> [STORED DATA]:
↓↓↓
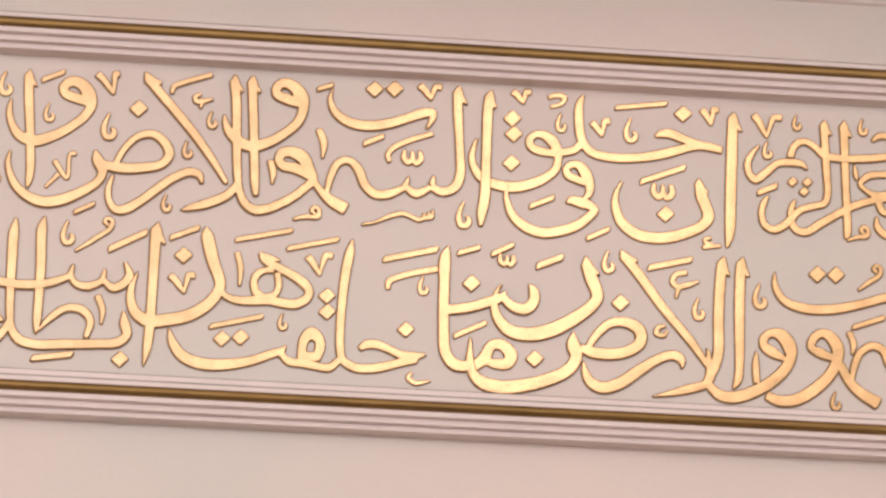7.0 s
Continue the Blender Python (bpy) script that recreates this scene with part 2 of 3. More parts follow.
def curve(knots, step=0.006):
    """Samples of a smooth line through the knots (x, z, width)."""
    k = np.array(knots, float)
    if len(k) == 2:
        n = max(2, int(np.hypot(*(k[1] - k[0])[:2]) / step))
        return k[0] + (k[1] - k[0]) * np.linspace(0, 1, n + 1)[:, None]
    k = np.vstack([2 * k[0] - k[1], k, 2 * k[-1] - k[-2]])
    k[0, 2], k[-1, 2] = k[1, 2], k[-2, 2]
    out = []
    for a, b, c, d in zip(k, k[1:], k[2:], k[3:]):
        la, lb, lc = [max(1e-4, np.hypot(*(q - p)[:2])) ** 0.5 for p, q in ((a, b), (b, c), (c, d))]
        m1 = (b - a) / la - (c - a) / (la + lb) + (c - b) / lb
        m2 = (c - b) / lb - (d - b) / (lb + lc) + (d - c) / lc
        n = max(2, int(np.hypot(*(c - b)[:2]) / step))
        s = np.linspace(0, 1, n, endpoint=False)[:, None]
        out.append((2 * s ** 3 - 3 * s ** 2 + 1) * b + (s ** 3 - 2 * s ** 2 + s) * m1 * lb + (3 * s ** 2 - 2 * s ** 3) * c + (s ** 3 - s ** 2) * m2 * lb)
    out.append(k[-2][None])
    line = np.vstack(out)
    line[:, 2] = np.clip(line[:, 2], min(q[2] for q in knots), max(q[2] for q in knots))
    return line


def stroke_field(x, z, line):
    """Distance to the rim of a stroke, below nought inside; wide ends are cut square."""
    d = np.full(x.shape, 9.0)
    along = np.concatenate([[0], np.cumsum(np.hypot(*np.diff(line[:, :2], axis=0).T))])
    for i in range(len(line) - 1):
        (ax, az, aw), (bx, bz, bw) = line[i], line[i + 1]
        px, pz, dx, dz = x - ax, z - az, bx - ax, bz - az
        h = np.clip((px * dx + pz * dz) / max(1e-9, dx * dx + dz * dz), 0, 1)
        e = np.hypot(px - h * dx, pz - h * dz) - (aw + (bw - aw) * h) / 2
        for end, nxt, gone in ((line[0], line[min(2, len(line) - 1)], along[i]), (line[-1], line[max(-3, -len(line))], along[-1] - along[i + 1])):
            if gone < end[2] * 0.8:
                ox, oz = end[0] - nxt[0], end[1] - nxt[1]
                e = np.maximum(e, ((x - end[0]) * ox + (z - end[1]) * oz) / max(1e-9, math.hypot(ox, oz)) - end[2] * 0.12)
        d = np.minimum(d, e)
    return d


def convex_field(x, z, corners):
    """Distance to the rim of a convex shape, corners in clockwise or anticlockwise order."""
    cx, cz = np.mean(corners, axis=0)
    d = np.full(x.shape, -9.0)
    for (ax, az), (bx, bz) in zip(corners, corners[1:] + corners[:1]):
        nx, nz = bz - az, ax - bx
        if (cx - ax) * nx + (cz - az) * nz > 0:
            nx, nz = -nx, -nz
        d = np.maximum(d, ((x - ax) * nx + (z - az) * nz) / math.hypot(nx, nz))
    return d


def shape(w, name, lines, blocks, rise, chamfer, cell, dome=0.00004, inset=0.0013):
    """One raised piece of a word, out of strokes and convex blocks."""
    xs = [q[0] + s * q[2] / 2 for l in lines for q in l for s in (-1, 1)] + [c[0] for b in blocks for c in b]
    zs = [q[1] + s * q[2] / 2 for l in lines for q in l for s in (-1, 1)] + [c[1] for b in blocks for c in b]

    def field(x, z):
        d = np.full(x.shape, 9.0)
        for l in lines:
            x0, x1, z0, z1 = l[:, 0].min() - 0.05, l[:, 0].max() + 0.05, l[:, 1].min() - 0.05, l[:, 1].max() + 0.05
            i0, i1 = np.searchsorted(x[0], (x0, x1))
            j0, j1 = np.searchsorted(z[:, 0], (z0, z1))
            d[j0:j1, i0:i1] = np.minimum(d[j0:j1, i0:i1], stroke_field(x[j0:j1, i0:i1], z[j0:j1, i0:i1], l))
        for b in blocks:
            d = np.minimum(d, convex_field(x, z, b))
        return d + inset

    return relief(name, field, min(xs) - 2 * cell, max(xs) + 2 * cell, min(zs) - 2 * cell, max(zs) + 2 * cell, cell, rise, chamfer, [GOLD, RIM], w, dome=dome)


PENDING = {}


def word(x, z, label):
    ob = tagged(new("calligraphy_word"), label, "calligraphy", "words of the inscription")
    ob.location = (x, 0, z)
    ob["rise"] = RISE + 0.0009 * (len(PENDING) % 5)
    PENDING[ob.name] = []
    return ob


def pen(w, *knots):
    PENDING[w.name].append((curve(knots), []))


def barbed(w, *knots):
    """A tall stroke that begins with the slanted, barbed head of the pen."""
    (x, z, wide), (x2, z2, _) = knots[:2]
    n = math.hypot(x2 - x, z2 - z)
    dx, dz = (x2 - x) / n, (z2 - z) / n
    sx, sz = -dz, dx  # towards the barb

    def at(along, side):
        return (x + dx * along * wide + sx * side * wide, z + dz * along * wide + sz * side * wide)

    line = curve([(*at(0.85, -0.02), wide * 0.96), *knots[1:]])
    head = [at(-0.1, 0.12), at(0.75, -0.52), at(1.3, -0.5), at(1.5, 0.45), at(0.8, 0.5)]
    barb = [at(0.5, 0.25), at(2.15, 1.05), at(1.75, 0.4), at(1.2, 0.1)]
    PENDING[w.name].append((line, [head, barb]))


def carve(w):
    """Strokes of the word that touch become one raised piece."""
    strokes = PENDING[w.name]
    owner = list(range(len(strokes)))
    for a in range(len(strokes)):
        for b in range(a):
            p, q = strokes[a][0], strokes[b][0]
            gap = np.hypot(p[:, None, 0] - q[None, :, 0], p[:, None, 1] - q[None, :, 1]) - (p[:, None, 2] + q[None, :, 2]) / 2
            if gap.min() < -0.002:
                old, keep = owner[a], owner[b]
                owner = [keep if o == old else o for o in owner]
    for o in sorted(set(owner)):
        mine = [s for s, k in zip(strokes, owner) if k == o]
        shape(w, "letter", [s[0] for s in mine], [b for s in mine for b in s[1]], w["rise"], 0.0036, 0.0042, inset=0.0016)


def sign(w, name, *strokes):
    shape(w, name, [curve(s, 0.004) for s in strokes], [], w["rise"] * 0.85, 0.0030, 0.0026, inset=0.0008)


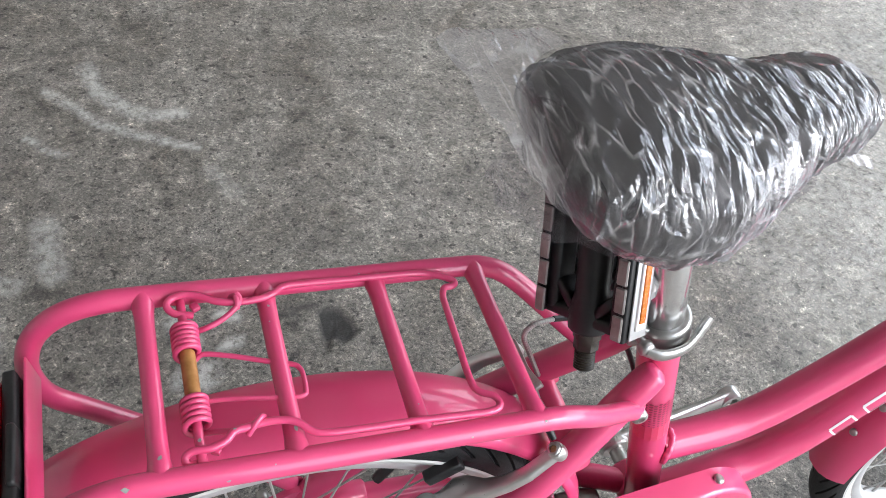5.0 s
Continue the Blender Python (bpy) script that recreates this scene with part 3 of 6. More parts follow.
↑↑↑
> [EXERCISE DIRECTIONS]: Omit all pictures while transcribing the entries verbatim.

> [FINAL RESULT]:
7.0 s
Continue the Blender Python (bpy) script that recreates this scene with part 2 of 3. More parts follow.
def curve(knots, step=0.006):
    """Samples of a smooth line through the knots (x, z, width)."""
    k = np.array(knots, float)
    if len(k) == 2:
        n = max(2, int(np.hypot(*(k[1] - k[0])[:2]) / step))
        return k[0] + (k[1] - k[0]) * np.linspace(0, 1, n + 1)[:, None]
    k = np.vstack([2 * k[0] - k[1], k, 2 * k[-1] - k[-2]])
    k[0, 2], k[-1, 2] = k[1, 2], k[-2, 2]
    out = []
    for a, b, c, d in zip(k, k[1:], k[2:], k[3:]):
        la, lb, lc = [max(1e-4, np.hypot(*(q - p)[:2])) ** 0.5 for p, q in ((a, b), (b, c), (c, d))]
        m1 = (b - a) / la - (c - a) / (la + lb) + (c - b) / lb
        m2 = (c - b) / lb - (d - b) / (lb + lc) + (d - c) / lc
        n = max(2, int(np.hypot(*(c - b)[:2]) / step))
        s = np.linspace(0, 1, n, endpoint=False)[:, None]
        out.append((2 * s ** 3 - 3 * s ** 2 + 1) * b + (s ** 3 - 2 * s ** 2 + s) * m1 * lb + (3 * s ** 2 - 2 * s ** 3) * c + (s ** 3 - s ** 2) * m2 * lb)
    out.append(k[-2][None])
    line = np.vstack(out)
    line[:, 2] = np.clip(line[:, 2], min(q[2] for q in knots), max(q[2] for q in knots))
    return line


def stroke_field(x, z, line):
    """Distance to the rim of a stroke, below nought inside; wide ends are cut square."""
    d = np.full(x.shape, 9.0)
    along = np.concatenate([[0], np.cumsum(np.hypot(*np.diff(line[:, :2], axis=0).T))])
    for i in range(len(line) - 1):
        (ax, az, aw), (bx, bz, bw) = line[i], line[i + 1]
        px, pz, dx, dz = x - ax, z - az, bx - ax, bz - az
        h = np.clip((px * dx + pz * dz) / max(1e-9, dx * dx + dz * dz), 0, 1)
        e = np.hypot(px - h * dx, pz - h * dz) - (aw + (bw - aw) * h) / 2
        for end, nxt, gone in ((line[0], line[min(2, len(line) - 1)], along[i]), (line[-1], line[max(-3, -len(line))], along[-1] - along[i + 1])):
            if gone < end[2] * 0.8:
                ox, oz = end[0] - nxt[0], end[1] - nxt[1]
                e = np.maximum(e, ((x - end[0]) * ox + (z - end[1]) * oz) / max(1e-9, math.hypot(ox, oz)) - end[2] * 0.12)
        d = np.minimum(d, e)
    return d


def convex_field(x, z, corners):
    """Distance to the rim of a convex shape, corners in clockwise or anticlockwise order."""
    cx, cz = np.mean(corners, axis=0)
    d = np.full(x.shape, -9.0)
    for (ax, az), (bx, bz) in zip(corners, corners[1:] + corners[:1]):
        nx, nz = bz - az, ax - bx
        if (cx - ax) * nx + (cz - az) * nz > 0:
            nx, nz = -nx, -nz
        d = np.maximum(d, ((x - ax) * nx + (z - az) * nz) / math.hypot(nx, nz))
    return d


def shape(w, name, lines, blocks, rise, chamfer, cell, dome=0.00004, inset=0.0013):
    """One raised piece of a word, out of strokes and convex blocks."""
    xs = [q[0] + s * q[2] / 2 for l in lines for q in l for s in (-1, 1)] + [c[0] for b in blocks for c in b]
    zs = [q[1] + s * q[2] / 2 for l in lines for q in l for s in (-1, 1)] + [c[1] for b in blocks for c in b]

    def field(x, z):
        d = np.full(x.shape, 9.0)
        for l in lines:
            x0, x1, z0, z1 = l[:, 0].min() - 0.05, l[:, 0].max() + 0.05, l[:, 1].min() - 0.05, l[:, 1].max() + 0.05
            i0, i1 = np.searchsorted(x[0], (x0, x1))
            j0, j1 = np.searchsorted(z[:, 0], (z0, z1))
            d[j0:j1, i0:i1] = np.minimum(d[j0:j1, i0:i1], stroke_field(x[j0:j1, i0:i1], z[j0:j1, i0:i1], l))
        for b in blocks:
            d = np.minimum(d, convex_field(x, z, b))
        return d + inset

    return relief(name, field, min(xs) - 2 * cell, max(xs) + 2 * cell, min(zs) - 2 * cell, max(zs) + 2 * cell, cell, rise, chamfer, [GOLD, RIM], w, dome=dome)


PENDING = {}


def word(x, z, label):
    ob = tagged(new("calligraphy_word"), label, "calligraphy", "words of the inscription")
    ob.location = (x, 0, z)
    ob["rise"] = RISE + 0.0009 * (len(PENDING) % 5)
    PENDING[ob.name] = []
    return ob


def pen(w, *knots):
    PENDING[w.name].append((curve(knots), []))


def barbed(w, *knots):
    """A tall stroke that begins with the slanted, barbed head of the pen."""
    (x, z, wide), (x2, z2, _) = knots[:2]
    n = math.hypot(x2 - x, z2 - z)
    dx, dz = (x2 - x) / n, (z2 - z) / n
    sx, sz = -dz, dx  # towards the barb

    def at(along, side):
        return (x + dx * along * wide + sx * side * wide, z + dz * along * wide + sz * side * wide)

    line = curve([(*at(0.85, -0.02), wide * 0.96), *knots[1:]])
    head = [at(-0.1, 0.12), at(0.75, -0.52), at(1.3, -0.5), at(1.5, 0.45), at(0.8, 0.5)]
    barb = [at(0.5, 0.25), at(2.15, 1.05), at(1.75, 0.4), at(1.2, 0.1)]
    PENDING[w.name].append((line, [head, barb]))


def carve(w):
    """Strokes of the word that touch become one raised piece."""
    strokes = PENDING[w.name]
    owner = list(range(len(strokes)))
    for a in range(len(strokes)):
        for b in range(a):
            p, q = strokes[a][0], strokes[b][0]
            gap = np.hypot(p[:, None, 0] - q[None, :, 0], p[:, None, 1] - q[None, :, 1]) - (p[:, None, 2] + q[None, :, 2]) / 2
            if gap.min() < -0.002:
                old, keep = owner[a], owner[b]
                owner = [keep if o == old else o for o in owner]
    for o in sorted(set(owner)):
        mine = [s for s, k in zip(strokes, owner) if k == o]
        shape(w, "letter", [s[0] for s in mine], [b for s in mine for b in s[1]], w["rise"], 0.0036, 0.0042, inset=0.0016)


def sign(w, name, *strokes):
    shape(w, name, [curve(s, 0.004) for s in strokes], [], w["rise"] * 0.85, 0.0030, 0.0026, inset=0.0008)


5.0 s
Continue the Blender Python (bpy) script that recreates this scene with part 3 of 6. More parts follow.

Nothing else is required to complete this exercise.